Russian dictator Stalin was not happy with this, the first real test of Russian airborne forces in their designed role. While the persistent efforts to organize new airborne units recognized that the airborne capability was important, the Russian air force was never able to support airborne operations sufficiently to make them work. For the rest of the war Soviet airborne forces were kept on the back burner. It wasn't until after the war that the parachute divisions again became well trained and equipped forces, with sufficient air transports to move them into combat.

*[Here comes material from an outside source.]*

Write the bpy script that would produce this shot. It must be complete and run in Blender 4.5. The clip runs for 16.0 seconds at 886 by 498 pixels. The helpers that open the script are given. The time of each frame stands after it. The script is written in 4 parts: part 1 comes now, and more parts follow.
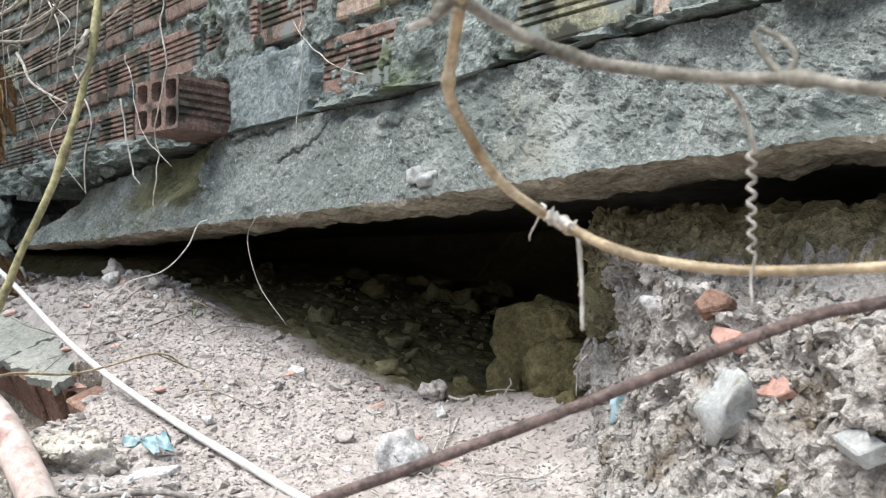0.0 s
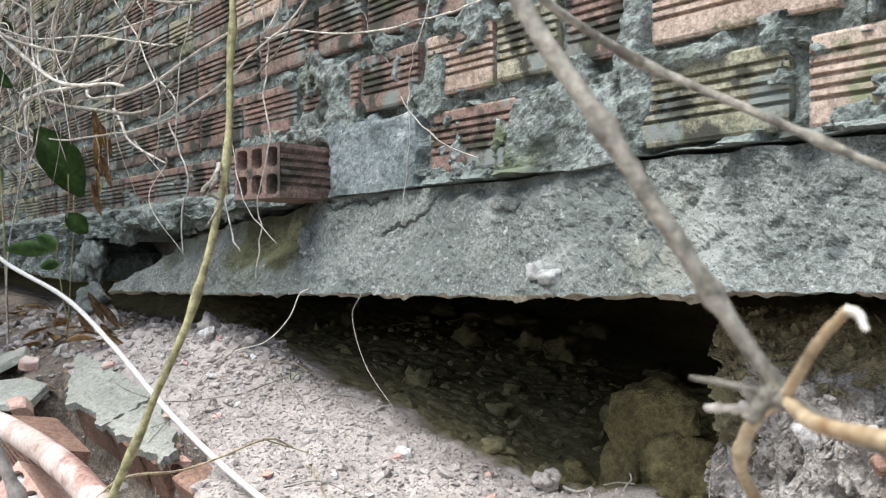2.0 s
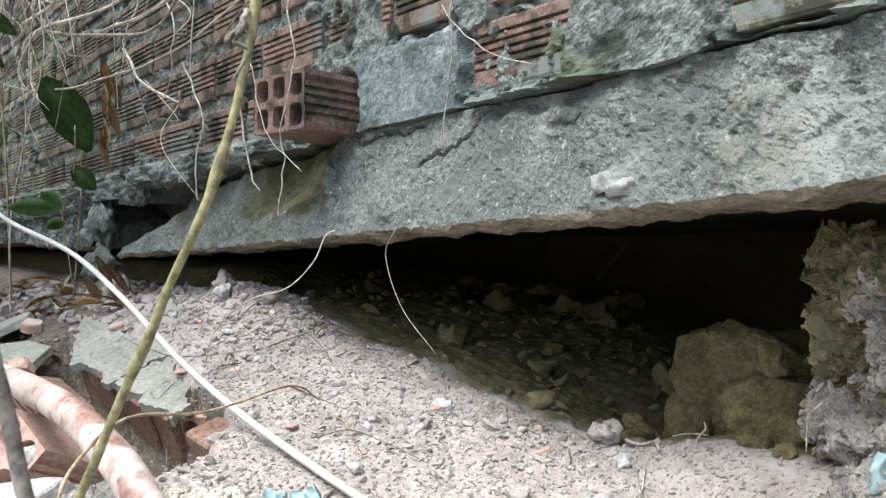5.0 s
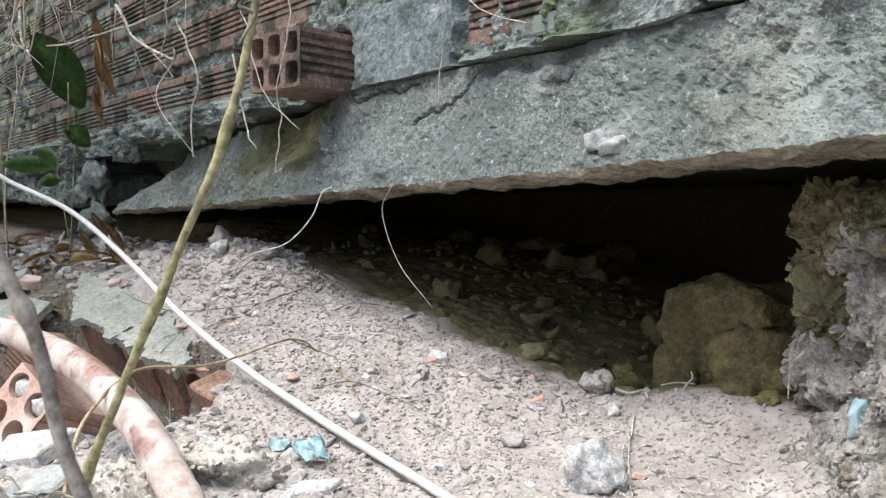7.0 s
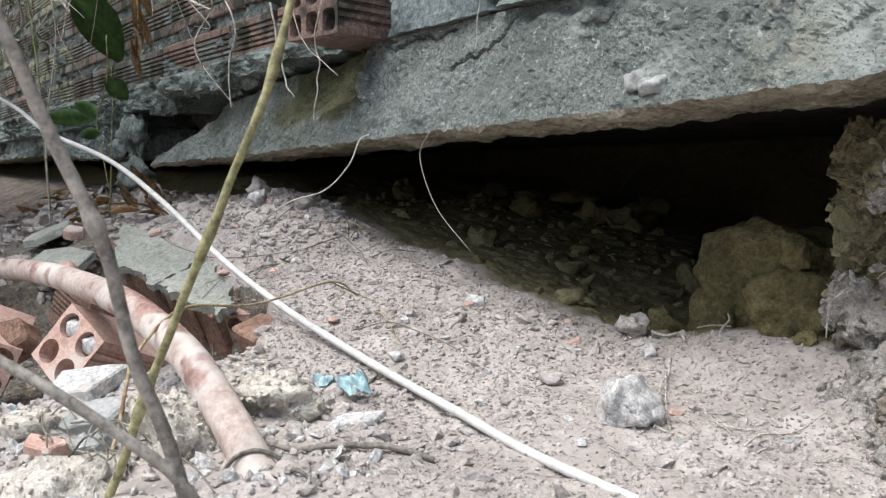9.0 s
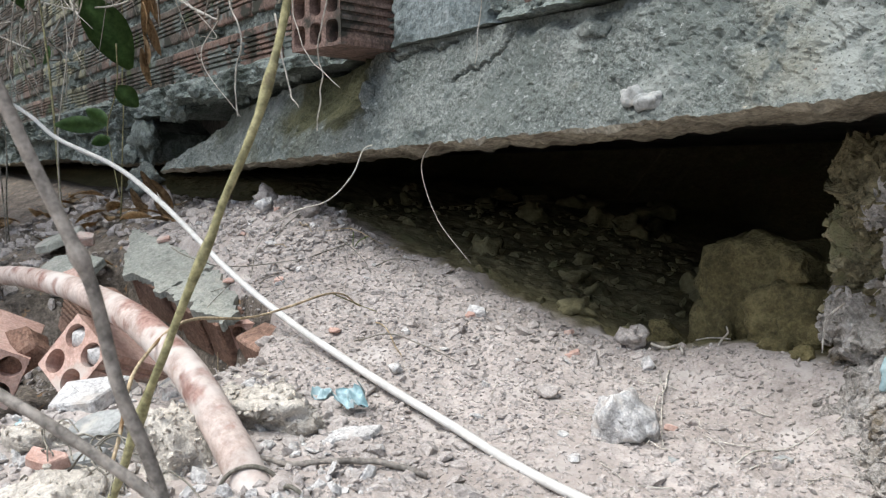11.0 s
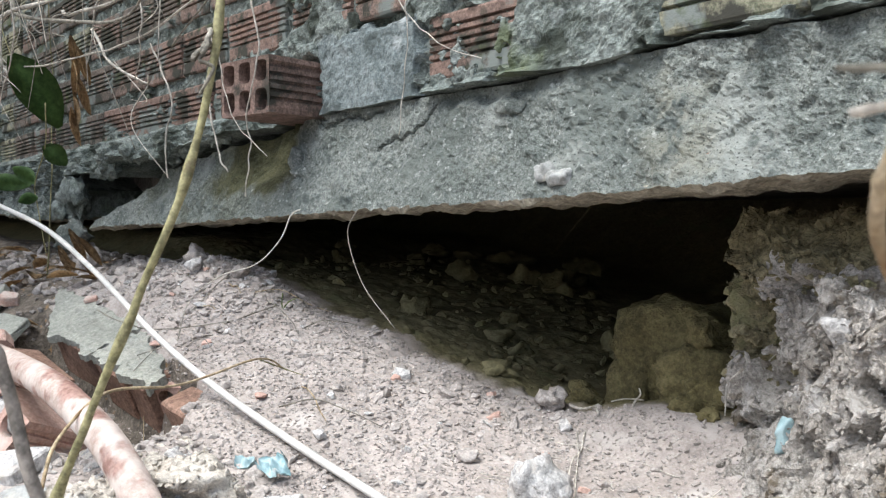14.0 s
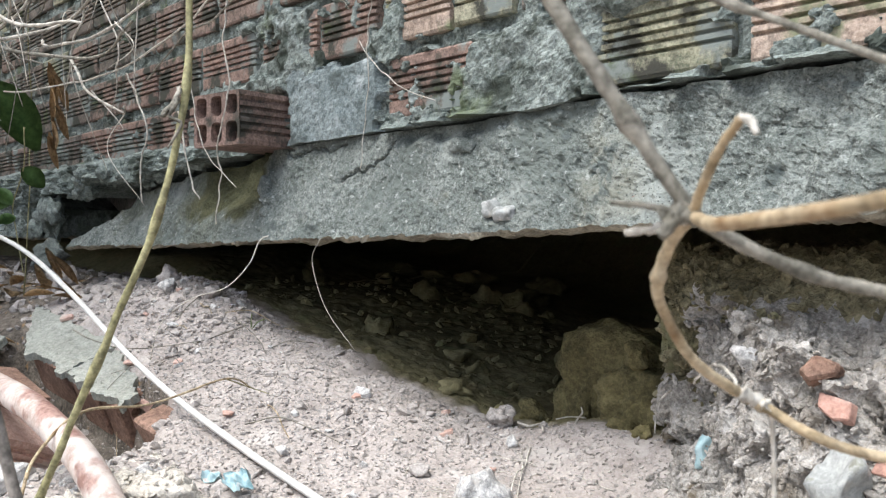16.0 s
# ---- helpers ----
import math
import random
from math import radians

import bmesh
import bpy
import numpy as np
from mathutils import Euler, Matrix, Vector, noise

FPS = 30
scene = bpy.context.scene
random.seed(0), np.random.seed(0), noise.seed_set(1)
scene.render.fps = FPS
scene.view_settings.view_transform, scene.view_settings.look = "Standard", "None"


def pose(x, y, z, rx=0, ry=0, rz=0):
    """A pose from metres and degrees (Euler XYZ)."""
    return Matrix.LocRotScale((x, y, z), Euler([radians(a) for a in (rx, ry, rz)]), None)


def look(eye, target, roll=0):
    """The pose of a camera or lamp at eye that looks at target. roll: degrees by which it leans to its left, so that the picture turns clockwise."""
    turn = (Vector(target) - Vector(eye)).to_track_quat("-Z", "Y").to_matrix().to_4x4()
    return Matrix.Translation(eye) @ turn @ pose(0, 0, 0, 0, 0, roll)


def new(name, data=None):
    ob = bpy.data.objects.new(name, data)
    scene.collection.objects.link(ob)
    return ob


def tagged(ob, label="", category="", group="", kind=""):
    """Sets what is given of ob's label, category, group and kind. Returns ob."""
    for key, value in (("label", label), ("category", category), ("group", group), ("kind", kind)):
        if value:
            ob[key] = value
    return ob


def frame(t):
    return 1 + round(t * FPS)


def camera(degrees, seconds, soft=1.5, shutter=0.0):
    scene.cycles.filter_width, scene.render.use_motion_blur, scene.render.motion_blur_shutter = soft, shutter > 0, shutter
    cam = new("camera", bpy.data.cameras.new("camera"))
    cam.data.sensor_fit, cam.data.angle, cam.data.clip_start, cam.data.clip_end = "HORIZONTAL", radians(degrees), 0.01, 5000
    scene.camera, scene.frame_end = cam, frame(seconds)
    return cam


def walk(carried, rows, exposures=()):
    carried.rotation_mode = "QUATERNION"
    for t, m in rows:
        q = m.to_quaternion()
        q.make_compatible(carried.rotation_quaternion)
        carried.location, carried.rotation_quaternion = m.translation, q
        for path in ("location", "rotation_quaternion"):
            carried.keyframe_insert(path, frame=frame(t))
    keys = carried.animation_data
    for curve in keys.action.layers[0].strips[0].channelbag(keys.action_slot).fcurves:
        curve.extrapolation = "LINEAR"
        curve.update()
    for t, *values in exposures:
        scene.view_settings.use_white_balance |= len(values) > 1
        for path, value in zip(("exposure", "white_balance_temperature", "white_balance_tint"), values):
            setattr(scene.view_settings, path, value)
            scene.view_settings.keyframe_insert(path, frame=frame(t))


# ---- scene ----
cam = camera(54.1, 16.0, soft=1.25)
cam.data.dof.use_dof, cam.data.dof.focus_distance, cam.data.dof.aperture_fstop = True, 1.15, 20.0
PATH = [
    (0, (-0.029, -0.755, 0.001), (-1.483, 0.618, 0.051), 0.0),
    (0.5, (-0.082, -0.754, 0.005), (-1.549, 0.605, 0.038), 0.0),
    (1, (-0.105, -0.769, 0.031), (-1.592, 0.569, 0.052), 0.1),
    (1.5, (-0.07, -0.792, 0.064), (-1.581, 0.518, 0.078), -0.1),
    (2, (-0.108, -0.782, 0.133), (-1.653, 0.487, 0.158), -0.0),
    (2.5, (-0.133, -0.773, 0.17), (-1.716, 0.449, 0.194), -0.1),
    (3, (-0.194, -0.763, 0.084), (-1.794, 0.437, 0.108), -0.3),
    (3.5, (-0.217, -0.73, 0.052), (-1.824, 0.46, 0.094), -0.3),
    (4, (-0.242, -0.726, 0.039), (-1.828, 0.491, 0.1), -0.2),
    (6.5, (-0.226, -0.753, 0.031), (-1.762, 0.527, 0.002), -0.1),
    (7, (-0.223, -0.757, 0.035), (-1.766, 0.514, -0.031), -0.1),
    (7.5, (-0.226, -0.762, 0.024), (-1.775, 0.498, -0.078), -0.1),
    (8, (-0.224, -0.757, 0.019), (-1.783, 0.489, -0.111), -0.2),
    (8.5, (-0.223, -0.776, 0.012), (-1.793, 0.454, -0.132), -0.2),
    (11, (-0.203, -0.763, 0.031), (-1.805, 0.425, -0.127), -0.2),
    (11.5, (-0.2, -0.756, 0.057), (-1.803, 0.432, -0.089), -0.3),
    (12, (-0.189, -0.746, 0.062), (-1.792, 0.443, -0.066), -0.3),
    (12.5, (-0.186, -0.771, 0.041), (-1.79, 0.418, -0.079), -0.4),
    (13, (-0.15, -0.788, 0.054), (-1.74, 0.42, -0.045), -0.2),
    (13.5, (-0.156, -0.782, 0.076), (-1.712, 0.472, 0.007), -0.2),
    (14, (-0.165, -0.766, 0.061), (-1.684, 0.533, 0.005), -0.2),
    (14.5, (-0.129, -0.766, 0.076), (-1.622, 0.563, 0.022), 0.1),
    (15, (-0.136, -0.791, 0.09), (-1.621, 0.549, 0.046), -0.1),
    (15.5, (-0.135, -0.784, 0.089), (-1.62, 0.555, 0.051), 0.0),
    (16, (-0.084, -0.795, 0.087), (-1.572, 0.541, 0.055), 0.1),
]
walk(cam, [(t, look(eye, target, roll)) for t, eye, target, roll in PATH],
     exposures=[(0, 0.62), (1.5, 0.60), (2.5, 0.76), (3, 0.74), (4, 0.68), (6.5, 0.56), (7.5, 0.44), (8.5, 0.27), (11, 0.27), (12.5, 0.38), (13, 0.44), (14, 0.51), (16, 0.58)])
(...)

But because of changes in technology (helicopters, too many anti-aircraft weapons for transports to operate over enemy territory) the age of major parachute infantry operations had passed. Paratroopers became well trained infantry, all volunteers and eager to jump out of aircraft. Just the kind of guys you need for emergencies. After World War II Russia found their airborne divisions to be the most effective and reliable infantry they had. Paratroopers were involved in all sorts of Cold War missions, from leading roles in putting down rebellions among Eastern European “allies” (especially Hungary in 1956 and Czechoslovakia in 1968) and posing a convincing enough threat to discourage even more such uprisings. Paratroops proved useful as an intervention threat in the Middle East and elsewhere. Finally paratroopers were among the most effective Russian infantry in Afghanistan during the 1980s. But too much of a good thing turned out to be more than Russia could afford.